NEW YORK Gadget geeks, used to booking hotel rooms way in advance for the annual Las Vegas Consumer Electronics Show, may be one-upped by lazier peers this January.
With just two months to go before the January 8-11 show, hotel rooms on the Strip are usually sold out by now. But this year, rooms are not only still available but rates are doing the improbable: falling.
It's too soon to tell whether the appeal of the world's biggest gadget fest has dimmed, but based on recent economic news, one real culprit is that space has been freed up by a slump in tourism in Sin City.
What is more, participating companies could be sending fewer workers.
The Consumer Electronics Association, which organizes the show and represents the $160 billion industry, updated its website last week with this message: "Eight Official CES Hotels Reduce Rates During Show Dates."
"Many hotels are dropping their nightly rates, some as much as $75 a night," CEA said on its site.
CES usually locks down everything in Las Vegas, from hotel rooms to restaurants and cabs, as more than 100,000 people storm the city to admire the next big thing in technology, whether it be tiny phones or 150-inch TVs.
The four-day event is a pivotal showcase for more than 2,000 gadget makers from some 140 countries. In previous years it has been the platform where breakthrough products such as plasma TVs and Microsoft Corp's Xbox video game console first saw the light of day.
Wall Street financial analyst Shannon Cross said she heard prices were dropping and grabbed a room at developer Steve Wynn's newest resort hotel.
"It's been on my list to recheck prices in Vegas, because my reservation was pretty expensive," said Cross, who originally booked her stay in September. "I am going to cancel and rebook -- I'm taking advantage of bargain prices."
On the Strip, the Tropicana Las Vegas, operated by Tropicana Entertainment LLC, cut its peak rate by 17 percent to $179 a night, while the MGM Mirage's Monte Carlo's rate has fallen 12 percent to $240. That would be unheard of in past years, when those rooms would go for as much as $300.
To be sure, rooms carrying special CES rates at several high-end hotels, as well as those closest to the convention's main venues, are sold out, according to the Consumer Electronics Association.
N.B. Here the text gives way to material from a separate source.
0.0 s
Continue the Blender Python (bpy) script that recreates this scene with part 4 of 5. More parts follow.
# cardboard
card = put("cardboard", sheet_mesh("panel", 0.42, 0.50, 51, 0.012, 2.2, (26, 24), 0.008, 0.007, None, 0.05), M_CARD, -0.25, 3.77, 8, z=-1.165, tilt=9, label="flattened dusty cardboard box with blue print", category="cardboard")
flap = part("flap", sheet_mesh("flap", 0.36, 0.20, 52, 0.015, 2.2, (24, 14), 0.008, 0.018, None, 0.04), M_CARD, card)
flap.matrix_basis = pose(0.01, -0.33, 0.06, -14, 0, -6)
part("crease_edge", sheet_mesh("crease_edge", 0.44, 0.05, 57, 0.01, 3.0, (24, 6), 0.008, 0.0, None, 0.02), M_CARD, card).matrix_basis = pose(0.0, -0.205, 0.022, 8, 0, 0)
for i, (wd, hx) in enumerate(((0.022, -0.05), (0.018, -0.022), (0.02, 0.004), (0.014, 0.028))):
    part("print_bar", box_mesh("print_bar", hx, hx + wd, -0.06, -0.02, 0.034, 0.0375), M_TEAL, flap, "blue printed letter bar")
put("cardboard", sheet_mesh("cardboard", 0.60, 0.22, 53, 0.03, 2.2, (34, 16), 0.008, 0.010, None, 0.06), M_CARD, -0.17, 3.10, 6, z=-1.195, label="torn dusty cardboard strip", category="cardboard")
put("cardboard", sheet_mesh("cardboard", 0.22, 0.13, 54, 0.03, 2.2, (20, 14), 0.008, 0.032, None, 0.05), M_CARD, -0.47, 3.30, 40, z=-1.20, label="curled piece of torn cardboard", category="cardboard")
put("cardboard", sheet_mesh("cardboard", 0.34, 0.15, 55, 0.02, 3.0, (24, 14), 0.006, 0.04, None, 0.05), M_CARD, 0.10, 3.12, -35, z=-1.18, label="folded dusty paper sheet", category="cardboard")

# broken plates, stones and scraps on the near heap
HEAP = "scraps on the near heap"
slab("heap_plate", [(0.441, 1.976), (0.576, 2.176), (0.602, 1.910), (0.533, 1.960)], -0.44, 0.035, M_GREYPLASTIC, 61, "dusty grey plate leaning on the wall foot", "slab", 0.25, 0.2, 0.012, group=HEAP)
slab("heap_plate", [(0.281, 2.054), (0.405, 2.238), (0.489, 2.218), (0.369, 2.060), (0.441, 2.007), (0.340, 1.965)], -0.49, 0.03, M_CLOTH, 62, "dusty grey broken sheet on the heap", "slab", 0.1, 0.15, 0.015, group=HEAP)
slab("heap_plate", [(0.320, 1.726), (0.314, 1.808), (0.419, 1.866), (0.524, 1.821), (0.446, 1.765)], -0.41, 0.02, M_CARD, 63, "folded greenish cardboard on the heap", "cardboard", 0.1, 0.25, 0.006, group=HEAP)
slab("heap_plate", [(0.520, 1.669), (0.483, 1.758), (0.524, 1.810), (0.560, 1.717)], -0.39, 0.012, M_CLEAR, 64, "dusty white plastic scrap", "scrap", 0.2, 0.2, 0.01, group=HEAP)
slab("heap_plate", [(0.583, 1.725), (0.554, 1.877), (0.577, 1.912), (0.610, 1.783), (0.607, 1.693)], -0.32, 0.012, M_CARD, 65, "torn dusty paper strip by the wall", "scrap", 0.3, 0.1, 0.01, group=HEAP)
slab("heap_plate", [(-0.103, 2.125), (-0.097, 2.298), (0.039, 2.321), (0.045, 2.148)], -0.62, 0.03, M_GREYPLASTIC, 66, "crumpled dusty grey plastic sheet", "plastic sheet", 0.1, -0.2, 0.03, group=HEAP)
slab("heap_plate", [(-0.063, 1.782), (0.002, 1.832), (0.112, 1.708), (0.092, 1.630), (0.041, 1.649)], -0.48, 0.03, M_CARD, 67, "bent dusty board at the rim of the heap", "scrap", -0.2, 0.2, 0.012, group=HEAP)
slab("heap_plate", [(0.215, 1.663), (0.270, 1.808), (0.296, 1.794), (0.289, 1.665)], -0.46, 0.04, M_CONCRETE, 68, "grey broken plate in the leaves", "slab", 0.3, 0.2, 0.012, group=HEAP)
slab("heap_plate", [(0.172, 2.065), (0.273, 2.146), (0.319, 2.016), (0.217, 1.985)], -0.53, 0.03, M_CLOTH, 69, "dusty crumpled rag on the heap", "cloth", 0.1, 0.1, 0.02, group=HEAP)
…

They include the Las Vegas Hilton, Venetian, and MGM Mirage's Mandalay Bay and Mirage.
Advanced registration for show is "looking good," according to a CEA representative.
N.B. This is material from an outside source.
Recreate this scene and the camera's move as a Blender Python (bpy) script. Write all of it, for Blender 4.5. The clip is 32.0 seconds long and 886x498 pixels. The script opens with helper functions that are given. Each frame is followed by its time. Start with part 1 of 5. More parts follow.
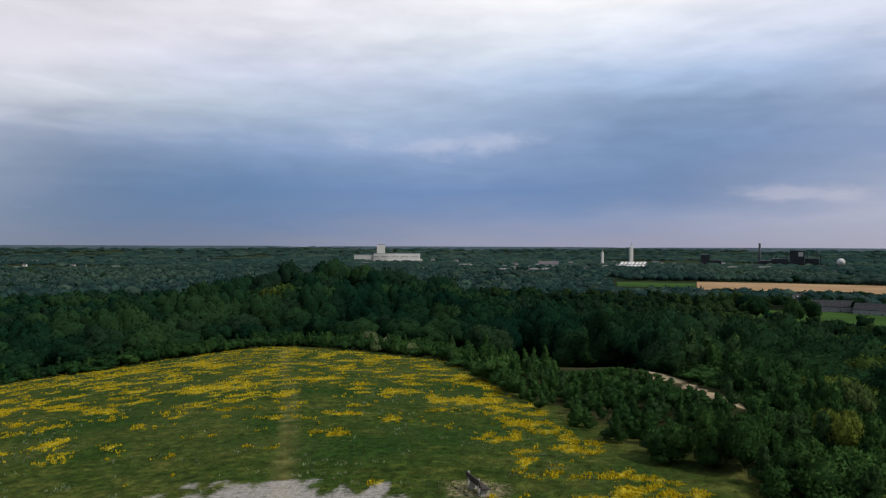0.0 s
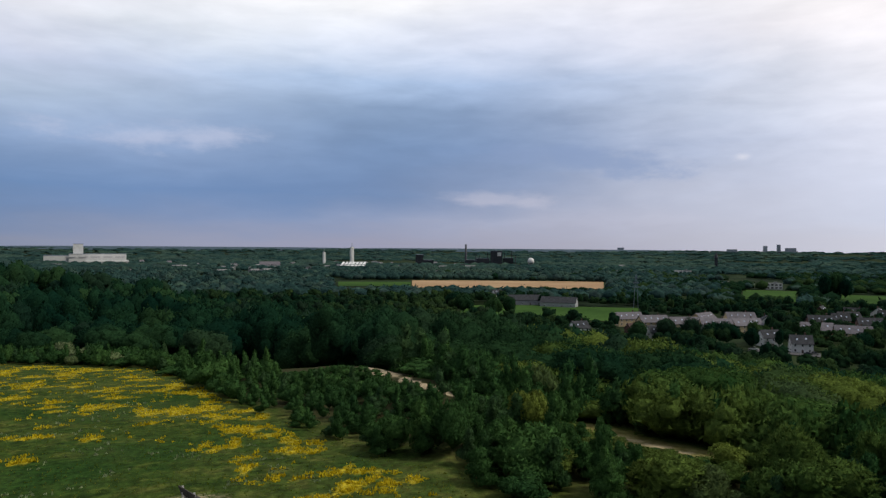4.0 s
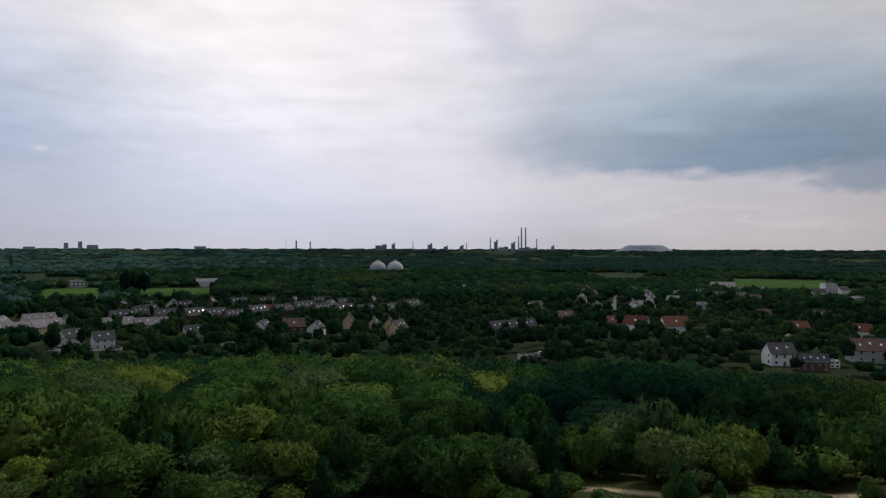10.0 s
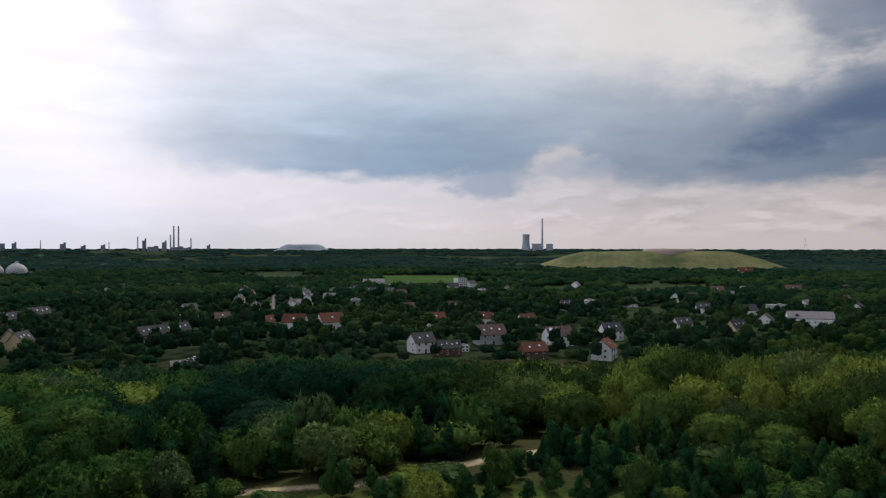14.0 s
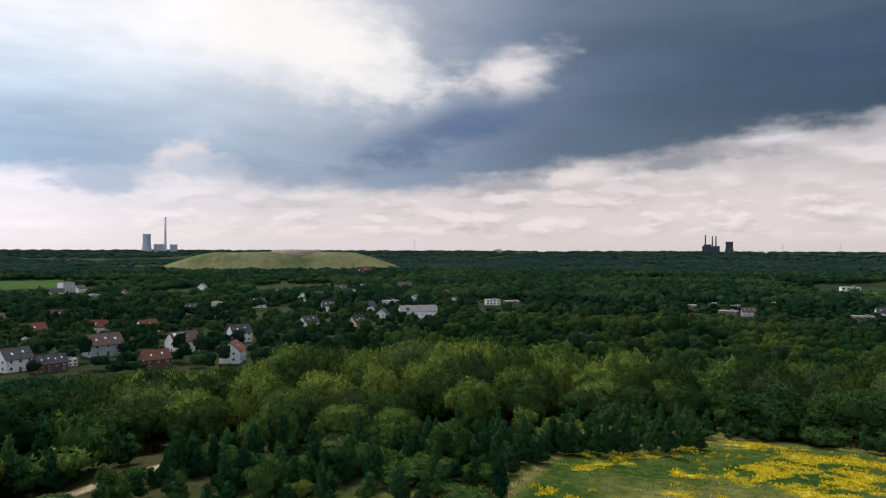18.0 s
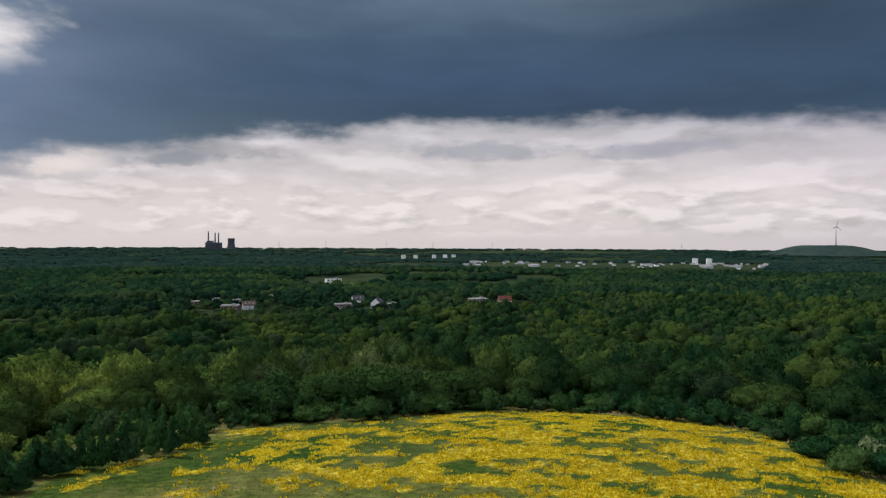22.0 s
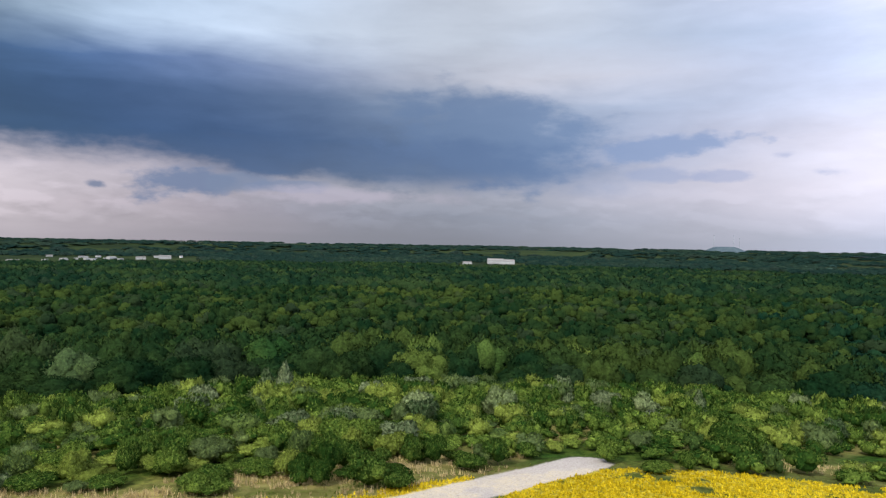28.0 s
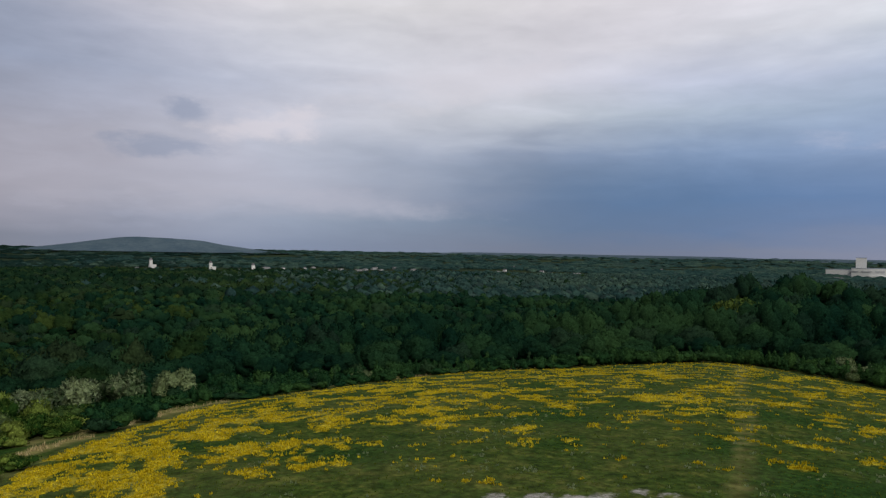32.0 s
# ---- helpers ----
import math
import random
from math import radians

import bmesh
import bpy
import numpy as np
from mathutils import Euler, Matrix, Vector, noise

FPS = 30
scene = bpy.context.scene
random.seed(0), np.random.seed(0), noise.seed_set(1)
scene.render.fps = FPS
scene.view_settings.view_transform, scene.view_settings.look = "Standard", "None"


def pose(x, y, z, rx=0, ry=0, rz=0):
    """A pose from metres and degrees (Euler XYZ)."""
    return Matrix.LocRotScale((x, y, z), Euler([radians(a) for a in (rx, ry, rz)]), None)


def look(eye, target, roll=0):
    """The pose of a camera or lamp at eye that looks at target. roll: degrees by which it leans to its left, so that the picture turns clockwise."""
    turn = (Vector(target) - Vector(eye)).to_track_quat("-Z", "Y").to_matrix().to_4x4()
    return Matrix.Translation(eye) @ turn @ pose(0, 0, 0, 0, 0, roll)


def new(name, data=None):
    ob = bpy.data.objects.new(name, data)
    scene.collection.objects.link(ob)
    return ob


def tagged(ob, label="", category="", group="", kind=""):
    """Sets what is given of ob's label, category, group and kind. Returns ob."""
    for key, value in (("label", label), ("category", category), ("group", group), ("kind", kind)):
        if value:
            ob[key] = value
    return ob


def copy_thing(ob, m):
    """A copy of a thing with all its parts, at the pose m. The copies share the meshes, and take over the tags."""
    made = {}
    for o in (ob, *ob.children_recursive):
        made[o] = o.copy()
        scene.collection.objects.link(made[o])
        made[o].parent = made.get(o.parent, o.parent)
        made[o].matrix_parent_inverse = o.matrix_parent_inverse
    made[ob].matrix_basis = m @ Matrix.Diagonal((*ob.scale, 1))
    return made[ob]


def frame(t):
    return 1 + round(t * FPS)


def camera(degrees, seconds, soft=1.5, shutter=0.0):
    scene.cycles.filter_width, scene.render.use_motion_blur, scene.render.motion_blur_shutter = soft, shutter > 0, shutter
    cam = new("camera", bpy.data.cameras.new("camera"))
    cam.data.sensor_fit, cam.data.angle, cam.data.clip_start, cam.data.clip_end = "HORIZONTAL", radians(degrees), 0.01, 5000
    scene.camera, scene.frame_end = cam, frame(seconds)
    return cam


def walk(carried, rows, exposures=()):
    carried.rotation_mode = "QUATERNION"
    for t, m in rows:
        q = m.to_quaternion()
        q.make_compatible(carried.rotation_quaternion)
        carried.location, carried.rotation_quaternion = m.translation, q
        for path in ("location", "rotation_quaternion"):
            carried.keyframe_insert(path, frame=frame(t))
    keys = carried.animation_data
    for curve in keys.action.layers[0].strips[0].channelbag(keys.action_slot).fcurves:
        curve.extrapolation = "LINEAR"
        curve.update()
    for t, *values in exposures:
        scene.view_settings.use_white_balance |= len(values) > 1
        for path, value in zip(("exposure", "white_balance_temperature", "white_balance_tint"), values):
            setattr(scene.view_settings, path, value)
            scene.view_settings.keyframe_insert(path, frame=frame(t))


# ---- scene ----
import itertools

# North of the plan is +Y (the camera's first heading); bearings run clockwise from it, in degrees.
CAM_Z = 58.0

PATH = [
    (0.0, 0.00, -0.34, -0.19), (0.5, 0.96, -0.31, -0.18), (1.0, 2.86, -0.27, -0.20), (1.5, 5.72, -0.25, -0.24),
    (2.0, 8.78, -0.26, -0.27), (2.5, 11.87, -0.26, -0.28), (4.5, 26.43, -0.18, -0.42), (5.0, 30.69, -0.17, -0.41),
    (5.5, 35.91, -0.16, -0.43), (6.0, 41.03, -0.15, -0.45), (6.5, 46.11, -0.13, -0.46), (7.0, 51.15, -0.12, -0.47),
    (7.5, 56.22, -0.13, -0.41), (8.0, 61.24, -0.14, -0.30), (8.5, 66.17, -0.14, -0.24), (9.0, 71.08, -0.15, -0.22),
    (9.5, 73.62, -0.16, -0.17), (10.0, 75.67, -0.19, -0.14), (10.5, 78.54, -0.22, -0.10), (11.0, 81.62, -0.21, -0.07),
    (11.5, 85.11, -0.21, -0.07), (12.0, 89.04, -0.22, -0.07), (12.5, 92.95, -0.23, -0.07), (13.0, 96.70, -0.23, -0.07),
    (13.5, 100.04, -0.23, -0.05), (14.0, 103.17, -0.20, -0.06), (14.5, 106.46, -0.18, -0.08), (16.5, 121.51, -0.10, -0.08),
    (17.0, 125.31, -0.09, -0.13), (17.5, 129.11, -0.08, -0.13), (18.0, 132.95, -0.07, -0.16), (18.5, 136.73, -0.09, -0.20),
    (19.0, 140.50, -0.11, -0.19), (19.5, 144.26, -0.13, -0.19), (20.0, 148.47, -0.14, -0.26), (20.5, 153.68, -0.15, -0.36),
    (21.0, 159.66, -0.15, -0.42), (21.5, 165.79, -0.18, -0.38), (22.0, 172.13, -0.23, -0.26), (22.5, 178.65, -0.28, -0.19),
    (23.0, 186.29, -0.31, -0.23), (23.5, 195.01, -0.36, -0.37), (24.0, 203.94, -0.41, -0.52), (24.5, 212.80, -0.49, -0.53),
    (25.0, 221.27, -0.59, -0.39), (25.5, 227.50, -0.68, -0.30), (27.5, 253.36, -0.54, -0.94), (28.0, 259.99, -0.52, -1.02),
    (28.5, 268.21, -0.49, -1.10), (29.0, 276.61, -0.44, -1.21), (29.5, 285.02, -0.37, -1.26), (30.0, 293.16, -0.28, -1.27),
    (30.5, 300.90, -0.16, -1.26), (31.0, 308.91, -0.01, -1.22), (31.5, 316.58, 0.08, -1.12), (32.0, 323.99, 0.12, -1.03),
]
cam = camera(64.8, 32.0, soft=1.3)
walk(cam, [(t, pose(0, 0, CAM_Z, 90 + p, r, -a)) for t, a, p, r in PATH],
     exposures=[(0, -0.72), (2, -0.66), (4, -0.68), (5, -0.68), (6, -0.76), (7, -0.95), (9, -0.85), (10, -0.8), (11, -0.7), (13, -0.5), (14, -0.42), (16, -0.1), (18, 0.0), (20.5, 0.0), (24, 0.0), (25, 0.1), (28, 0.3), (29, 0.0),
                (30, -0.5), (31, -0.78), (32, -0.92)])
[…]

However, large organizations -- which send dozens of staffers to man company booths and events, meet with retail buyers and peek at rival wares -- are certainly more mindful of travel budgets these days. They may reserve fewer rooms that week than they have in the past.
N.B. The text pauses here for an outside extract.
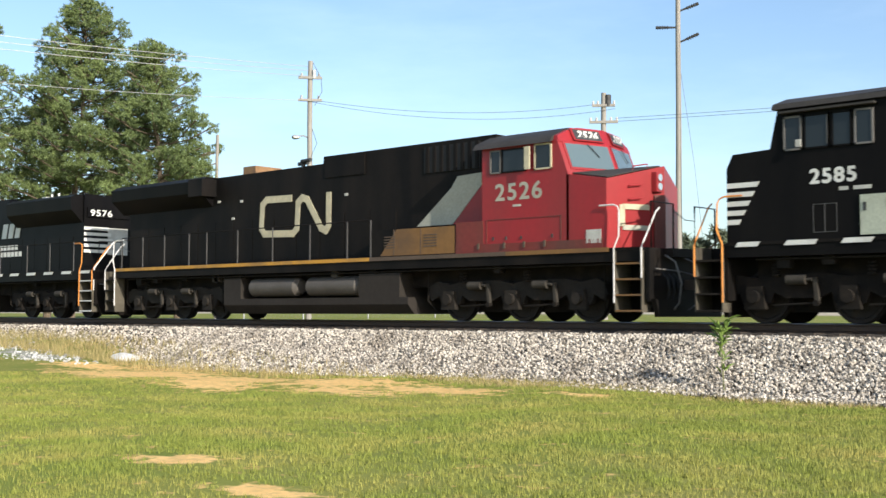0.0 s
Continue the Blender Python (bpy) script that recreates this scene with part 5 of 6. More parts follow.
    for z in (3.04, 3.24):
        bm = bmesh.new()
        cyl(bm, (20.54, -0.21, z), (20.585, -0.21, z), 0.085, seg=16)
        part("headlamp", bm, M["chrome"], housing)

    def on_nose(name, y0, y1, z0, z1, material, lift=0.012):
        bm = bmesh.new()
        ring_loft(bm, [[(nose_front(y) + e, y, z) for y, z in ((y0, z0), (y1, z0), (y1, z1), (y0, z1))] for e in (lift - 0.03, lift)])
        return part(name, bm, material, cab, smooth=0)

    on_nose("nose_door", -0.30, -0.02, 1.66, 2.85, M["red_grime"], 0.03)
    on_nose("nose_band", -1.08, -0.42, 2.50, 2.62, M["logo_cream"])
    on_nose("nose_band", -1.16, -1.04, 2.12, 2.60, M["logo_cream"])
    on_nose("nose_band", -1.08, -0.42, 2.04, 2.15, M["pale_slash"])
    for z in (2.72, 3.02):
        pipes("grab_rail", [[(nose_front(-0.95), -0.95, z), (nose_front(-0.95) + 0.06, -0.95, z), (nose_front(-0.65) + 0.06, -0.65, z + 0.04), (nose_front(-0.65), -0.65, z + 0.04)]], 0.014, M["red"], cab)
    pipes("grab_rail", [[(20.1, -0.6, 3.40), (20.1, -0.6, 3.50), (20.3, -0.3, 3.56), (20.3, -0.3, 3.46)]], 0.016, M["red"], cab)
    # roof: exhaust stack, horn, antenna dome
    boxes("exhaust_stack", [(6.0, 6.6, -0.55, 0.45, 4.3, 4.64)], M["rust_stack"], c, "rusty exhaust stack", bev=0.03)
    pipes("horn", [[(8.3, -0.3, 4.56), (8.7, -0.3, 4.58)], [(8.6, -0.45, 4.60), (9.0, -0.45, 4.62)], [(8.5, -0.3, 4.35), (8.5, -0.3, 4.6)]], 0.06, M["ink"], c, seg=10)
    boxes("cooler_box", [(4.5, 5.2, -1.5, -0.9, 3.75, 4.28)], M["black_dirty"], c, bev=0.03)
    # fuel tank, reservoirs on its shelf
    bm = bmesh.new()
    prism_x(bm, [(-1.45, 0.60), (-1.45, 0.42), (-1.2, 0.17), (1.2, 0.17), (1.45, 0.42), (1.45, 0.60)], 6.3, 13.9)
    bevel(bm, 0.03)
    boxes("filler_box", [(6.3, 7.1, -1.45, 1.45, 0.60, 1.2)], M["fuel_dusty"], c, bev=0.03)
    boxes("equipment_box", [(12.1, 13.6, -1.45, 1.45, 0.60, 1.22)], M["fuel_dusty"], c, bev=0.03)
    boxes("tank_ridge", [(7.1, 12.1, -0.85, 0.85, 0.60, 1.3)], M["fuel"], c)
    part("fuel_tank", bm, M["fuel_dusty"], c)
    for a, b in ((7.35, 9.5), (9.85, 12.0)):
        bm = bmesh.new()
        for x0, x1, r0, r1 in ((a, a + 0.12, 0.18, 0.27), (a + 0.12, b - 0.12, 0.27, 0.27), (b - 0.12, b, 0.27, 0.18)):
            cyl(bm, (x0, -1.18, 0.92), (x1, -1.18, 0.92), r0, r1, 20)
        part("air_reservoir", bm, M["reservoir"], c, "dusty grey air reservoir")
    six_wheel_truck(c, (1.5, 3.3, 5.2), True)
    six_wheel_truck(c, (15.1, 17.1, 19.05), True)
    step_well(c, 0.02, 0.6, "silver_rail", "gear", -1)
    step_well(c, 20.25, 20.95, "silver_rail", "grime_orange", 1)
    walkway_rails(c, [0.9, 2.1, 3.3, 4.6, 5.5, 7.0, 8.6, 10.2, 11.7, 12.6])
    pilot(c, 0.5, -1)
    pilot(c, 21.1, 1)
    return c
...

One major consumer electronics maker told Reuters that while it will still have a large contingent at the show, its planners are looking for ways to "streamline" manpower.
Earlier on Friday, Casino operator Trump Entertainment Resorts Inc reported a quarterly loss as the economic slowdown continued to hurt the gambling industry. Harrah's Entertainment, which operates seven Las Vegas resorts, blamed its poor results on "the economic upheaval weighing on the country."
And on Thursday, shares in Las Vegas Sands Corp, operator of the Venetian resort and the Sands Expo and Convention Center -- where much of CES takes place -- tumbled amid concerns about its ability to survive.
Stocks of casino operators have been punished over the past year as a gambling boom in Las Vegas has fizzled, and tight credit markets have jeopardized growth plans.